Due to erratic market circumstances and financial challenges, the Singapore-based cryptocurrency lending and trading platform Vauld has ceased withdrawals, trading, and deposits as of Monday. Vauld now joins prominent cryptocurrency brokers Voyager Digital and Celsius Network LLC in suspending trading and withdrawals.
Babel Finance, another cryptocurrency loan business, has stopped accepting withdrawals.
The firm stated it had suspended operations after consumers withdrew about $200 million over the previous three weeks, which saw cryptocurrency values collapse, in a blog post authored by Vauld CEO Darshan Bathija, a graduate of BITS Pilani. Other platforms that have suspended customer withdrawals have claimed “unusual liquidity pressures” as the cause for stopping consumers from getting their money out.
In order to evaluate options, including a potential reorganisation, Vauld claimed to have retained financial and legal counsel. The business has hired Kroll as a financial advisor, Cyril Amarchand Mangaldas as legal counsel in India, and Rajah & Tann Singapore LLP as legal counsel in Singapore. The startup secured $25 million in July 2017 from a group of investors that included Pantera Capital, Coinbase, and Peter Thiel’s Valar Ventures.

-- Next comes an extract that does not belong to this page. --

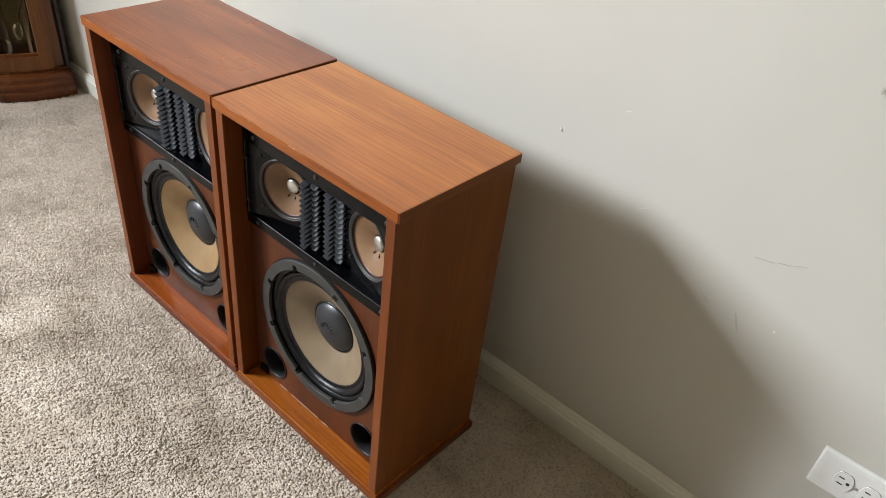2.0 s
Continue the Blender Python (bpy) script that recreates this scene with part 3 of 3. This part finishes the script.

Prior to this, prices of cryptocurrencies had been declining as a result of the US Federal Reserve increasing policy interest rates to control inflation, depleting the market of surplus liquidity. The two stablecoins TerraUSD and its sibling cryptocurrency Luna, however, lost more than $40 billion in investor funds in May when they deviated from their dollar peg. Other significant digital assets, including Bitcoin, which has lost more than 50% of its value since May, also saw a selloff after the one in TerraUSD.
The liquidity crisis these corporations are experiencing is the most important part of this trend. Given its significant stakes in Luna, Three Arrows Capital (3AC), a Singapore-based hedge fund, had its assets under management fall by over 70% following the collapse of TerraUSD and Luna. As a result, 3AC missed payments on $670 million in loans provided to them by Voyager Digital. Due to the knock-on effects of this, Voyager Digital had to halt trading, deposits, and withdrawals. Similar to Celsius Network, another lender, all withdrawals, swaps, and transfers between accounts for its 1.7 million clients were halted last month. Significantly, 3AC has declared bankruptcy.
Cryptocurrencies are a highly leveraged asset class, as seen by the numerous instances of crypto lenders being forced out of business by the skyrocketing prices of digital assets. According to a Wall Street Journal story, exchanges including BitMEX and Deribit liquidated 3AC’s leveraged bets on several cryptocurrencies after it failed to pay margin calls. 3AC is a significant borrower in the system. The article also mentioned that certain lenders have begun returning loans provided to sizable clients in order to assess their financial stability due to the volatility in the cryptocurrency industry.